* START *

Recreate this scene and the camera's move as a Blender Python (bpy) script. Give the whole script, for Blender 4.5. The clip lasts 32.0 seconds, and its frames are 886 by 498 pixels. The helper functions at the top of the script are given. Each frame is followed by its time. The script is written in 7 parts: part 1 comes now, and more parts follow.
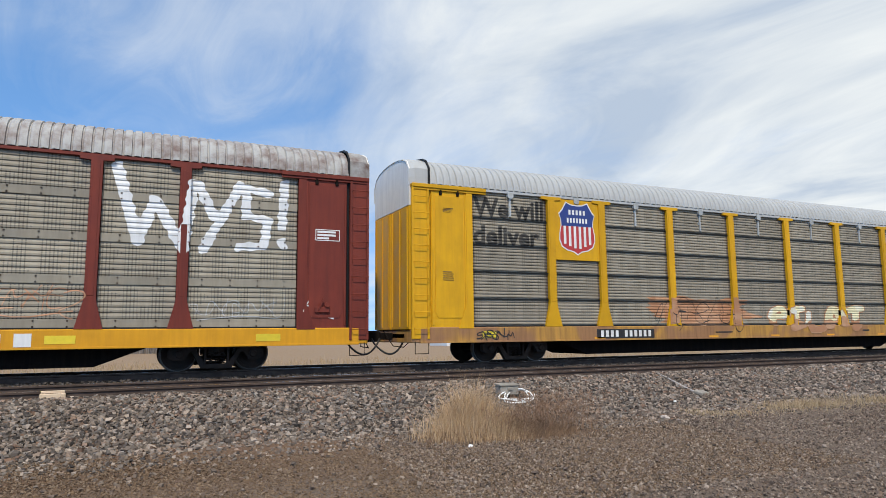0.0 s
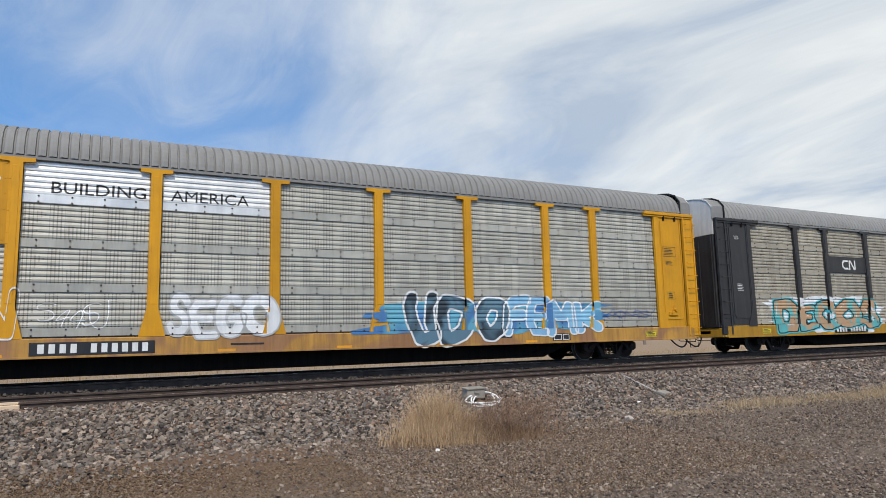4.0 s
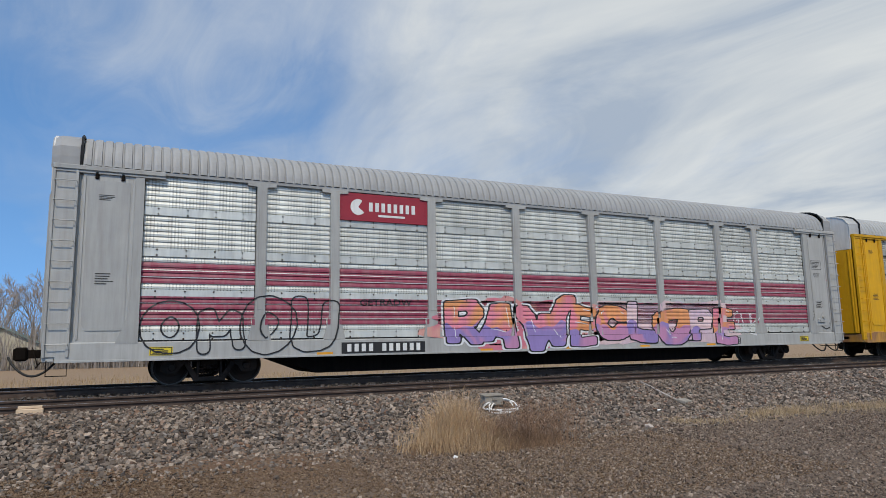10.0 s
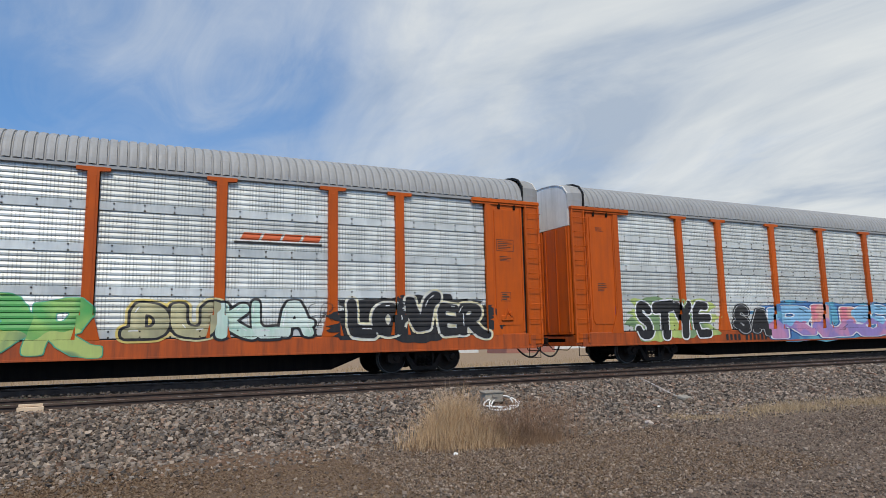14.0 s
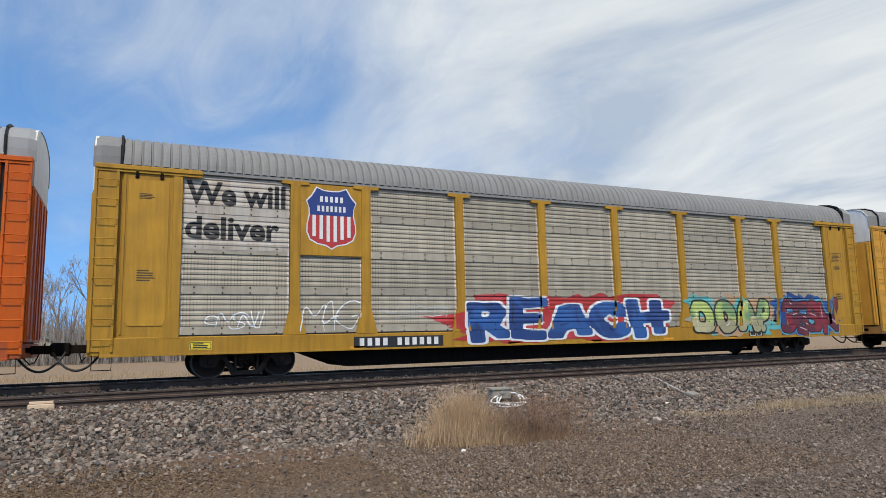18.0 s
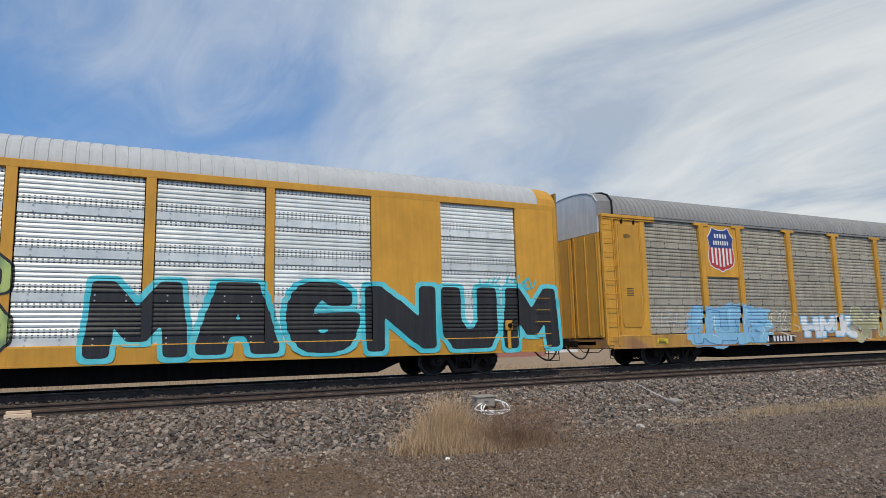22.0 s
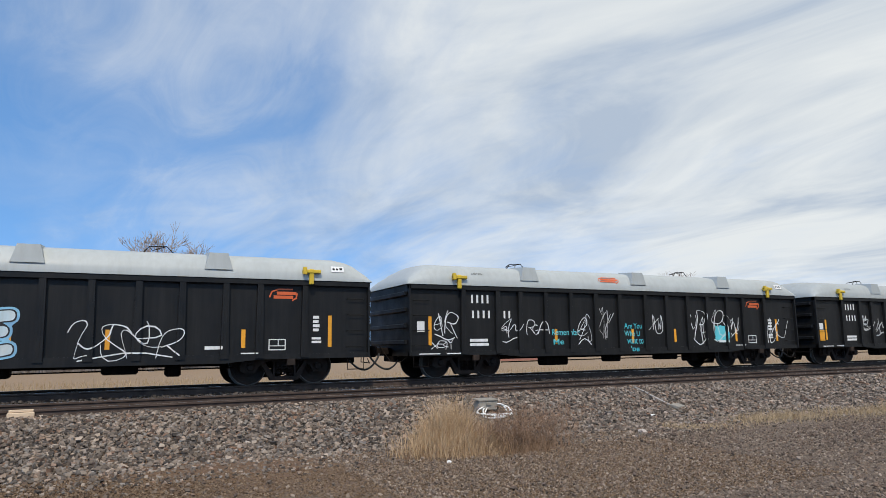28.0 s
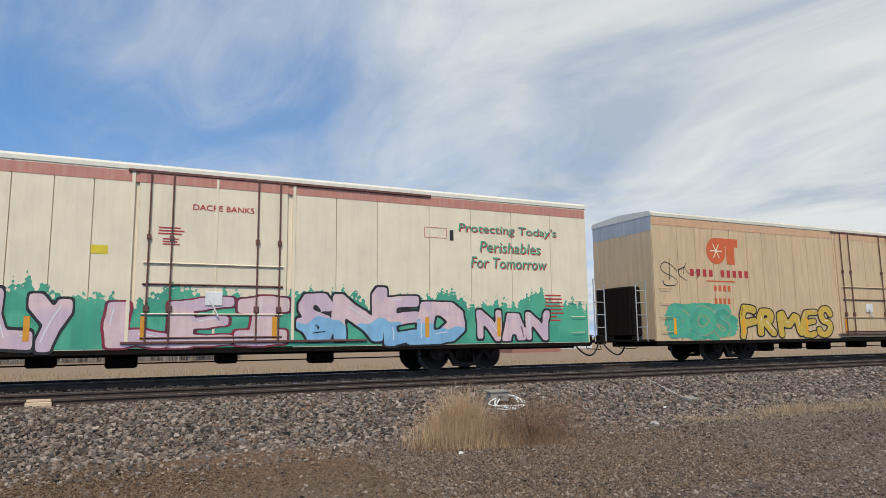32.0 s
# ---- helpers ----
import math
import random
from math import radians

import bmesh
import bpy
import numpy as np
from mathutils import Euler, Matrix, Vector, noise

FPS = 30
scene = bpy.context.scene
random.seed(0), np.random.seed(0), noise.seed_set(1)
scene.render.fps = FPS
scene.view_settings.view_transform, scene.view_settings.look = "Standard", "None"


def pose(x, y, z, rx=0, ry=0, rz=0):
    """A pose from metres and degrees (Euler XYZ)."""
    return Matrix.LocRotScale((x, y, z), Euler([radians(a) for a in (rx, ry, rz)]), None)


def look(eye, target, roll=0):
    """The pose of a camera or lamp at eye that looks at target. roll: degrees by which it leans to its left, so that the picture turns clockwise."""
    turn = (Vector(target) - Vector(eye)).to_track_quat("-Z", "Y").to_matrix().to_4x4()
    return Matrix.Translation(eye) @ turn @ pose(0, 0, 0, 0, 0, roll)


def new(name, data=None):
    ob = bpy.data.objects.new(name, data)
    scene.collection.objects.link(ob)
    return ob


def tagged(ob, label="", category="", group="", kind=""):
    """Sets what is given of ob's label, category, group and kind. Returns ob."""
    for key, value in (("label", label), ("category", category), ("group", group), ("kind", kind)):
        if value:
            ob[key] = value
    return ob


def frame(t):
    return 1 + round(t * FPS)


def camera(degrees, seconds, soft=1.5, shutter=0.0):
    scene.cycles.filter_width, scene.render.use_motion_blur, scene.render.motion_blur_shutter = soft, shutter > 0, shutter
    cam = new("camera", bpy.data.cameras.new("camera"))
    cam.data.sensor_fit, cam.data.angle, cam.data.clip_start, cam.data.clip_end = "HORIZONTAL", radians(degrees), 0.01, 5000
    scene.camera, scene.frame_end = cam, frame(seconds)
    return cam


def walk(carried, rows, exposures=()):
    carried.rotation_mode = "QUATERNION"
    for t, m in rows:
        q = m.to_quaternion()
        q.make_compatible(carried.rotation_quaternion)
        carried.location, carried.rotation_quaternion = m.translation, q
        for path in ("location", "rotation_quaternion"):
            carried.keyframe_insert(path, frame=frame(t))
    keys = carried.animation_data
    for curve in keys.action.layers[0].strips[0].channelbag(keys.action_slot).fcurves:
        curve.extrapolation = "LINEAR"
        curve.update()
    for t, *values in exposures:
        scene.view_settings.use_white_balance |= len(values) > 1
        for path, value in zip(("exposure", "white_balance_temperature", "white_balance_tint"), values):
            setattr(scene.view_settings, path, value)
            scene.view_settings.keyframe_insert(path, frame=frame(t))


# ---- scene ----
# ---- camera ----
EYE = (0.0, 0.0, 0.89)
cam = camera(67.25, 32.0, soft=0.25)


def aim(yaw, pitch, roll):
    """A look from the standing point: yaw from the track's normal to the right, pitch up, roll."""
    y, p = radians(yaw), radians(pitch)
    return look(EYE, (EYE[0] + math.sin(y) * math.cos(p), EYE[1] + math.cos(y) * math.cos(p), EYE[2] + math.sin(p)), roll)


walk(cam, [(t, aim(y, p, r)) for t, y, p, r in (
    (0, 24.84, 7.15, -0.54), (0.5, 25.53, 7.28, -0.97), (1, 26.10, 7.50, -1.41), (1.5, 26.67, 7.66, -1.65), (2, 27.12, 7.61, -1.74),
    (2.5, 27.46, 7.52, -1.74), (3, 27.63, 7.36, -1.59), (3.5, 27.74, 7.33, -1.40), (4, 27.82, 7.47, -1.30), (4.5, 27.65, 7.81, -1.20),
    (6.5, 26.60, 9.72, -1.44), (7, 26.63, 9.72, -1.43), (7.5, 26.63, 9.52, -1.42), (8, 26.53, 9.15, -1.35), (8.5, 26.44, 8.73, -1.30),
    (9, 26.31, 8.42, -1.16), (9.5, 26.27, 8.19, -1.07), (10, 26.26, 8.03, -1.02), (10.5, 26.22, 7.92, -0.95), (11, 26.22, 7.78, -0.95),
    (11.5, 26.23, 7.62, -0.99), (12, 26.23, 7.53, -1.03), (12.5, 26.18, 7.55, -1.03), (13, 26.19, 7.63, -1.09), (13.5, 26.24, 7.73, -1.14),
    (14, 26.27, 7.79, -1.16), (14.5, 26.29, 7.79, -1.17), (16.5, 25.88, 7.86, -1.21), (17, 25.80, 7.80, -1.21), (17.5, 25.72, 7.72, -1.24),
    (18, 25.66, 7.54, -1.29), (18.5, 25.66, 7.38, -1.20), (19, 25.74, 7.30, -1.06), (19.5, 25.90, 7.34, -0.89), (20, 26.12, 7.43, -0.82),
    (20.5, 26.36, 7.55, -0.82), (21, 26.61, 7.72, -0.97), (21.5, 26.83, 7.94, -1.19), (22, 27.03, 8.15, -1.39), (22.5, 27.16, 8.33, -1.42),
    (23, 27.27, 8.42, -1.43), (23.5, 27.28, 8.42, -1.36), (24, 27.20, 8.39, -1.24), (24.5, 27.10, 8.33, -1.07), (25, 27.05, 8.27, -1.05),
    (25.5, 27.04, 8.24, -1.00), (26, 27.03, 8.23, -0.94), (26.5, 27.04, 8.27, -0.93), (28.5, 26.59, 8.40, -0.91), (29, 26.42, 8.31, -1.00),
    (29.5, 26.29, 8.20, -1.00), (30, 26.18, 8.07, -0.95), (30.5, 26.07, 7.99, -0.94), (31, 25.92, 7.90, -0.81), (31.5, 25.78, 7.80, -0.73),
    (32, 25.71, 7.71, -0.71))],
    exposures=((0, 0.13, 6665, 8), (2, 0.05, 6665, 8), (7, 0.03, 6665, 8), (8, -0.14, 6665, 8), (9, -0.38, 6665, 8), (10, -0.22, 6665, 8), (11, -0.14, 6665, 8), (12, 0.02, 6665, 8), (13, -0.12, 6665, 8), (14, -0.14, 6665, 8), (17, -0.16, 6665, 8), (18, 0.0, 6665, 8), (19, 0.08, 6665, 8),
               (20, 0.06, 6665, 8), (21, -0.04, 6665, 8), (22, -0.18, 6665, 8), (23, -0.02, 6665, 8), (24, 0.03, 6665, 8), (26, -0.10, 6665, 8), (29, 0.02, 6665, 8), (30, 0.0, 6665, 8), (31, -0.09, 6720, 8), (32, -0.11, 6800, 8)))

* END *

## TO BE DONE
Each line of the material must be retyped exactly, except that images are omitted.

## RESPONSE TO THIS TASK
Recreate this scene and the camera's move as a Blender Python (bpy) script. Give the whole script, for Blender 4.5. The clip lasts 32.0 seconds, and its frames are 886 by 498 pixels. The helper functions at the top of the script are given. Each frame is followed by its time. The script is written in 7 parts: part 1 comes now, and more parts follow.
0.0 s
4.0 s
10.0 s
14.0 s
18.0 s
22.0 s
28.0 s
32.0 s
# ---- helpers ----
import math
import random
from math import radians

import bmesh
import bpy
import numpy as np
from mathutils import Euler, Matrix, Vector, noise

FPS = 30
scene = bpy.context.scene
random.seed(0), np.random.seed(0), noise.seed_set(1)
scene.render.fps = FPS
scene.view_settings.view_transform, scene.view_settings.look = "Standard", "None"


def pose(x, y, z, rx=0, ry=0, rz=0):
    """A pose from metres and degrees (Euler XYZ)."""
    return Matrix.LocRotScale((x, y, z), Euler([radians(a) for a in (rx, ry, rz)]), None)


def look(eye, target, roll=0):
    """The pose of a camera or lamp at eye that looks at target. roll: degrees by which it leans to its left, so that the picture turns clockwise."""
    turn = (Vector(target) - Vector(eye)).to_track_quat("-Z", "Y").to_matrix().to_4x4()
    return Matrix.Translation(eye) @ turn @ pose(0, 0, 0, 0, 0, roll)


def new(name, data=None):
    ob = bpy.data.objects.new(name, data)
    scene.collection.objects.link(ob)
    return ob


def tagged(ob, label="", category="", group="", kind=""):
    """Sets what is given of ob's label, category, group and kind. Returns ob."""
    for key, value in (("label", label), ("category", category), ("group", group), ("kind", kind)):
        if value:
            ob[key] = value
    return ob


def frame(t):
    return 1 + round(t * FPS)


def camera(degrees, seconds, soft=1.5, shutter=0.0):
    scene.cycles.filter_width, scene.render.use_motion_blur, scene.render.motion_blur_shutter = soft, shutter > 0, shutter
    cam = new("camera", bpy.data.cameras.new("camera"))
    cam.data.sensor_fit, cam.data.angle, cam.data.clip_start, cam.data.clip_end = "HORIZONTAL", radians(degrees), 0.01, 5000
    scene.camera, scene.frame_end = cam, frame(seconds)
    return cam


def walk(carried, rows, exposures=()):
    carried.rotation_mode = "QUATERNION"
    for t, m in rows:
        q = m.to_quaternion()
        q.make_compatible(carried.rotation_quaternion)
        carried.location, carried.rotation_quaternion = m.translation, q
        for path in ("location", "rotation_quaternion"):
            carried.keyframe_insert(path, frame=frame(t))
    keys = carried.animation_data
    for curve in keys.action.layers[0].strips[0].channelbag(keys.action_slot).fcurves:
        curve.extrapolation = "LINEAR"
        curve.update()
    for t, *values in exposures:
        scene.view_settings.use_white_balance |= len(values) > 1
        for path, value in zip(("exposure", "white_balance_temperature", "white_balance_tint"), values):
            setattr(scene.view_settings, path, value)
            scene.view_settings.keyframe_insert(path, frame=frame(t))


# ---- scene ----
# ---- camera ----
EYE = (0.0, 0.0, 0.89)
cam = camera(67.25, 32.0, soft=0.25)


def aim(yaw, pitch, roll):
    """A look from the standing point: yaw from the track's normal to the right, pitch up, roll."""
    y, p = radians(yaw), radians(pitch)
    return look(EYE, (EYE[0] + math.sin(y) * math.cos(p), EYE[1] + math.cos(y) * math.cos(p), EYE[2] + math.sin(p)), roll)


walk(cam, [(t, aim(y, p, r)) for t, y, p, r in (
    (0, 24.84, 7.15, -0.54), (0.5, 25.53, 7.28, -0.97), (1, 26.10, 7.50, -1.41), (1.5, 26.67, 7.66, -1.65), (2, 27.12, 7.61, -1.74),
    (2.5, 27.46, 7.52, -1.74), (3, 27.63, 7.36, -1.59), (3.5, 27.74, 7.33, -1.40), (4, 27.82, 7.47, -1.30), (4.5, 27.65, 7.81, -1.20),
    (6.5, 26.60, 9.72, -1.44), (7, 26.63, 9.72, -1.43), (7.5, 26.63, 9.52, -1.42), (8, 26.53, 9.15, -1.35), (8.5, 26.44, 8.73, -1.30),
    (9, 26.31, 8.42, -1.16), (9.5, 26.27, 8.19, -1.07), (10, 26.26, 8.03, -1.02), (10.5, 26.22, 7.92, -0.95), (11, 26.22, 7.78, -0.95),
    (11.5, 26.23, 7.62, -0.99), (12, 26.23, 7.53, -1.03), (12.5, 26.18, 7.55, -1.03), (13, 26.19, 7.63, -1.09), (13.5, 26.24, 7.73, -1.14),
    (14, 26.27, 7.79, -1.16), (14.5, 26.29, 7.79, -1.17), (16.5, 25.88, 7.86, -1.21), (17, 25.80, 7.80, -1.21), (17.5, 25.72, 7.72, -1.24),
    (18, 25.66, 7.54, -1.29), (18.5, 25.66, 7.38, -1.20), (19, 25.74, 7.30, -1.06), (19.5, 25.90, 7.34, -0.89), (20, 26.12, 7.43, -0.82),
    (20.5, 26.36, 7.55, -0.82), (21, 26.61, 7.72, -0.97), (21.5, 26.83, 7.94, -1.19), (22, 27.03, 8.15, -1.39), (22.5, 27.16, 8.33, -1.42),
    (23, 27.27, 8.42, -1.43), (23.5, 27.28, 8.42, -1.36), (24, 27.20, 8.39, -1.24), (24.5, 27.10, 8.33, -1.07), (25, 27.05, 8.27, -1.05),
    (25.5, 27.04, 8.24, -1.00), (26, 27.03, 8.23, -0.94), (26.5, 27.04, 8.27, -0.93), (28.5, 26.59, 8.40, -0.91), (29, 26.42, 8.31, -1.00),
    (29.5, 26.29, 8.20, -1.00), (30, 26.18, 8.07, -0.95), (30.5, 26.07, 7.99, -0.94), (31, 25.92, 7.90, -0.81), (31.5, 25.78, 7.80, -0.73),
    (32, 25.71, 7.71, -0.71))],
    exposures=((0, 0.13, 6665, 8), (2, 0.05, 6665, 8), (7, 0.03, 6665, 8), (8, -0.14, 6665, 8), (9, -0.38, 6665, 8), (10, -0.22, 6665, 8), (11, -0.14, 6665, 8), (12, 0.02, 6665, 8), (13, -0.12, 6665, 8), (14, -0.14, 6665, 8), (17, -0.16, 6665, 8), (18, 0.0, 6665, 8), (19, 0.08, 6665, 8),
               (20, 0.06, 6665, 8), (21, -0.04, 6665, 8), (22, -0.18, 6665, 8), (23, -0.02, 6665, 8), (24, 0.03, 6665, 8), (26, -0.10, 6665, 8), (29, 0.02, 6665, 8), (30, 0.0, 6665, 8), (31, -0.09, 6720, 8), (32, -0.11, 6800, 8)))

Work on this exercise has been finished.